Mine representative gives upbeat report

The proposed mine is located about 15 southeast of Tumtum Lake and about 30 km due east of Avola

There’s a lot of lead-zinc ore at Ruddock Creek and they keep finding more.

That was the report that Imperial Metals exploration manager Jim Miller-Tait brought to District of Clearwater council during its Dec. 4 meeting.

“We wanted at least 10 million tonnes. That’s the threshold and we’ve got that,” he said. “At these grades, you’ll make $150 per tonne … all the partners are very happy.”

The proposed mine is located about 15 southeast of Tumtum Lake and about 30 km due east of Avola.

The ore has been found along a 5.5 km long massive sulphide horizon that runs through a mountain range east of Oliver Creek.

It was created by hot water moving under the bottom of the ocean near a limestone reef in Pre-Cambrian times. The limestone means that the host rock that contains the ore consumes acid. This contrasts with most lead-zinc mines, where acid leaching can be major problems.

“We’ve never had an acid water sample,” Miller-Tait said.

The ore body has gone through extensive heating over the years, which means that harmful metals, such as mercury, cadmium and selenium, were heated out.

This makes the ore attractive to smelters in Japan, he said. Regulations there restrict the contaminants found in ore that is imported into that country.

The configuration of the ore body means the mine would be an underground operation, rather than open pit. Cost of an underground mine is about $40 per tonne, compared to $1.50 per tonne for an open pit operation.

In 1960 Falconbridge Mining found the E-zone ore body, which is located at the east end of the sulphide horizon, Miller-Tait said.

The company spent the next three years exploring it but then developed other priorities.

Cominco conducted more exploration from 1975 to 1977.

Beginning in 2004 Selkirk Metals, a company Miller-Tait helped set up, explored the ore body.

A crucial turning point occurred in 2005 when they found where the E-zone continued beyond a major fault.

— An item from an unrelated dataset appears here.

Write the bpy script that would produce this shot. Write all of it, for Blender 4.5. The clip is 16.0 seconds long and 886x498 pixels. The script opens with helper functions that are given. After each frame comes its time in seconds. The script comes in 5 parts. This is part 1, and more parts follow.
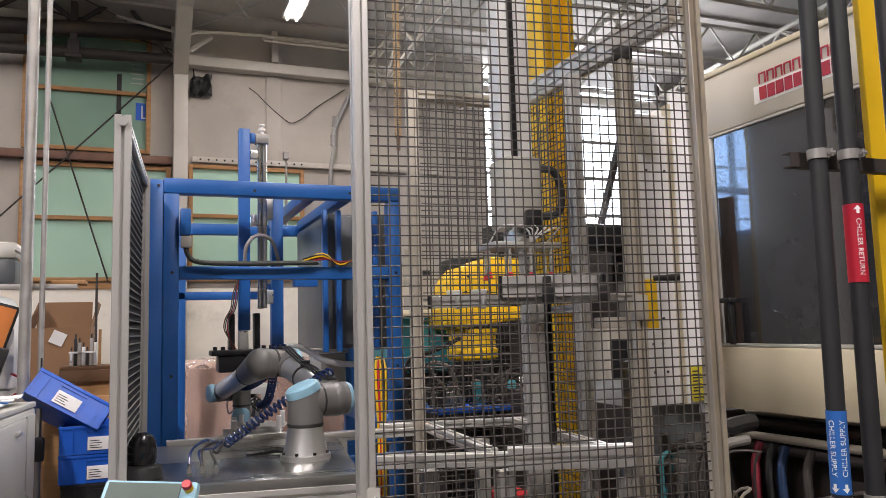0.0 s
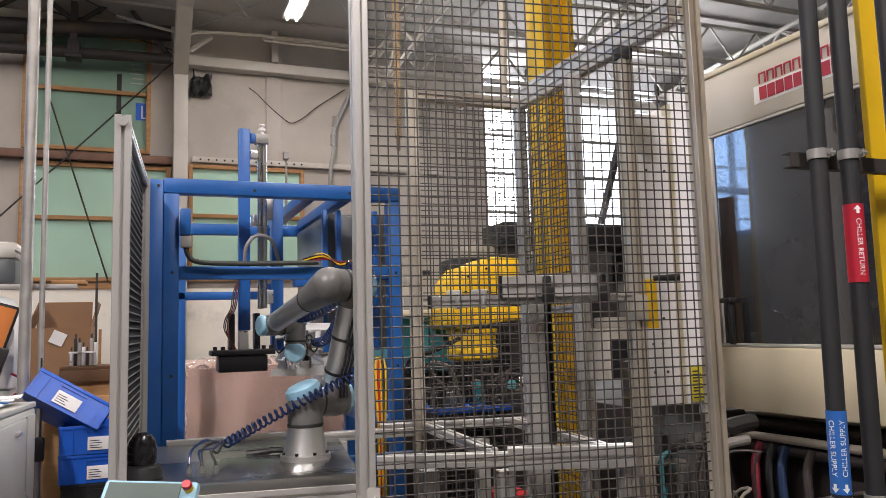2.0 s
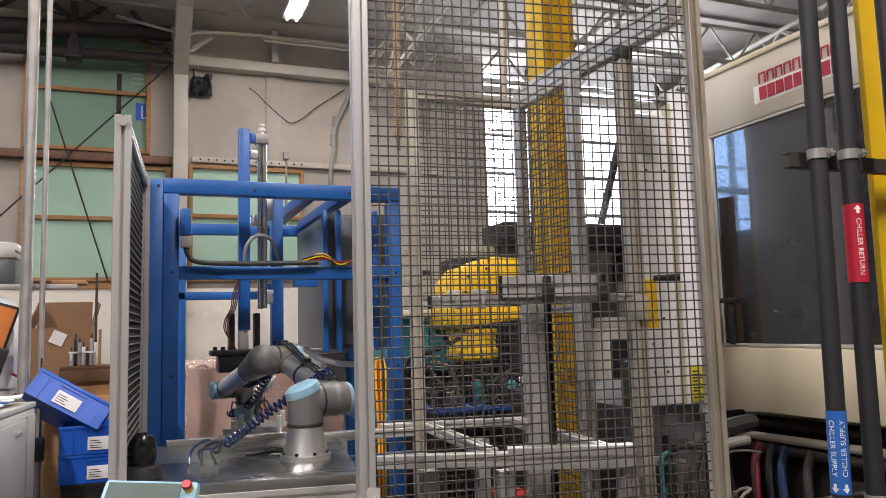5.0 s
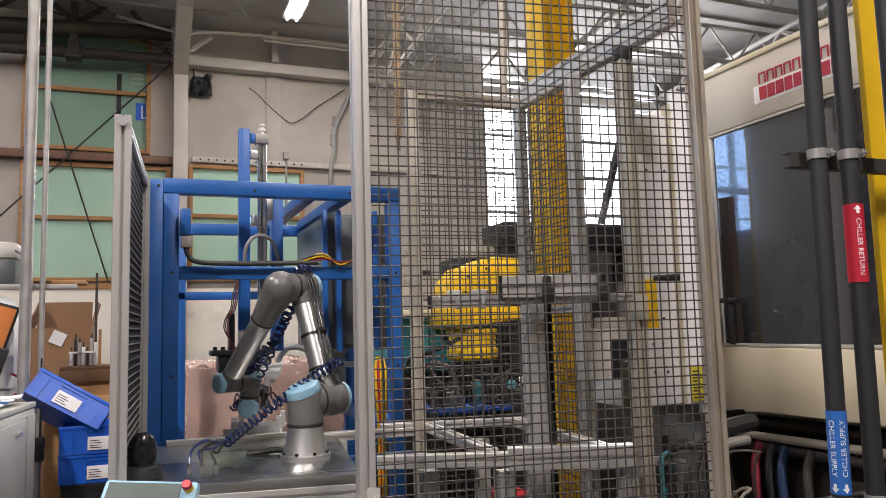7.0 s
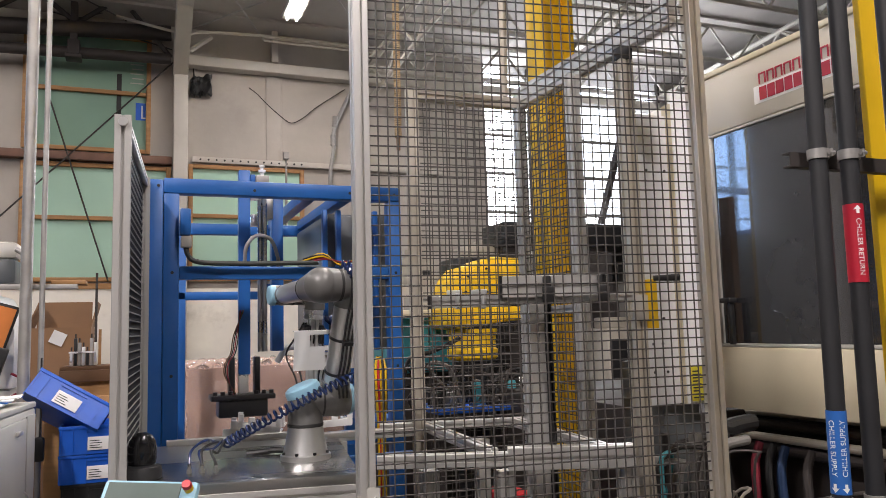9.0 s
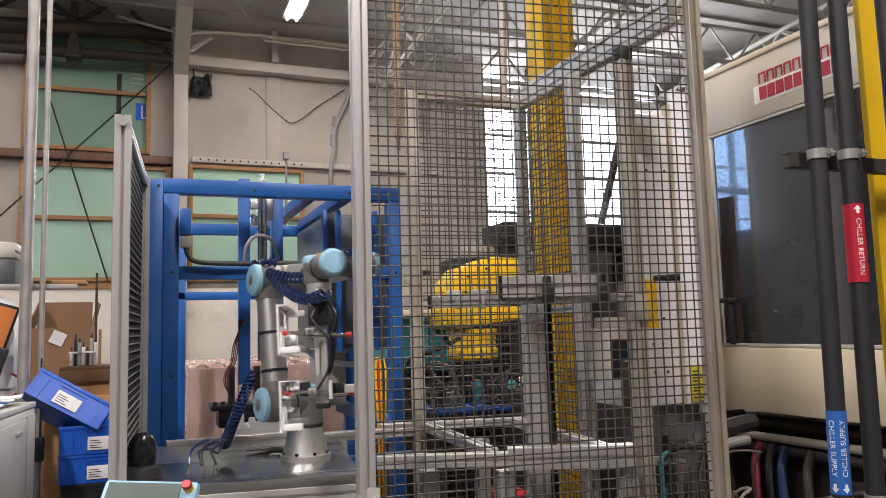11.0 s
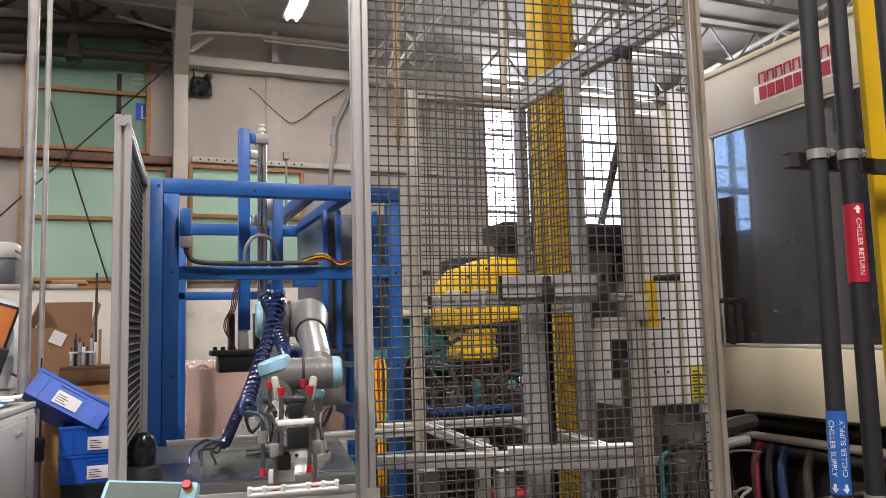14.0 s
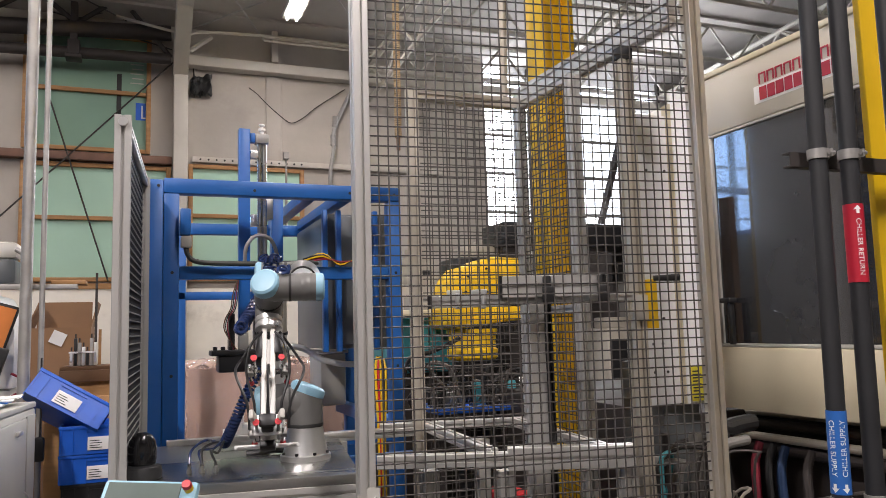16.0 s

The upper E-zone, which was where nearly all the exploration to date had been done, contains only about 2.5 million tonnes of ore, he said. This would not enough to justify a mine.

They lowered a geophysical sensor down a drill hole and used it to locate the lower E-zone, which was about 200 m lower and at a radically different angle.

“If we hadn’t found that, we wouldn’t be here today. It made all the difference,” Miller-Tait said.

They drilled into the lower E-zone to confirm its location, and later punched a tunnel or decline (now over 1.3 km long) into it.

Since then they have made more tunnels from the end of the decline in a T-shaped configuration, and used them as a base to drill more holes into the lower E-zone.

Selkirk also discovered the Creek and U-V-Q zone extensions further west along the sulphide horizon.

Imperial Metals took over Selkirk in 2009. Imperial is what Miller-Tait called a “mid-tier producer.” It has two operating mines: Mount Polley, a copper-gold open pit mine near Williams Lake, and Huckleberry (50 per cent interest), a copper-molybdenum mine near Smithers). It also has several projects still in the exploration or development stage, including Ruddock Creek.

Two Japanese companies, Mitsui Mining and Smelting and Itochu Corporation, have been financing much of the Ruddock Creek project over the past few years and soon will together have a 50 per cent interest in it.

Access to the remote location is an issue. Driving there is usually by logging road from Vavenby and takes several hours. Making a more direct route from Tumtum Lake to near Avola would save about 45 minutes on the drive.

Electric power is also an issue. One possibility would be to make use of the power infrastructure still in place from a now abandoned mine near Mica Dam to the east.

There is presently a 40-person camp at the site. Construction would employ about 300 people while production would provide about 200 jobs. Because of the location the work-site would be a camp situation, the exploration manager said.

Miller-Tait felt Imperial Metals is close to having enough information to conduct a preliminary economic assessment, and might even skip the usual pre-feasibility study and go straight to a feasibility study.

The proposed lead-zinc mine at Ruddock Creek is one several mineral developments in the area. Another is the copper-gold-silver mine proposed by Yellowhead Mining at Harper Creek, which is about 10 km southwest of Vavenby. A third is Commerce Resources tantalum-niobium project north of Blue River.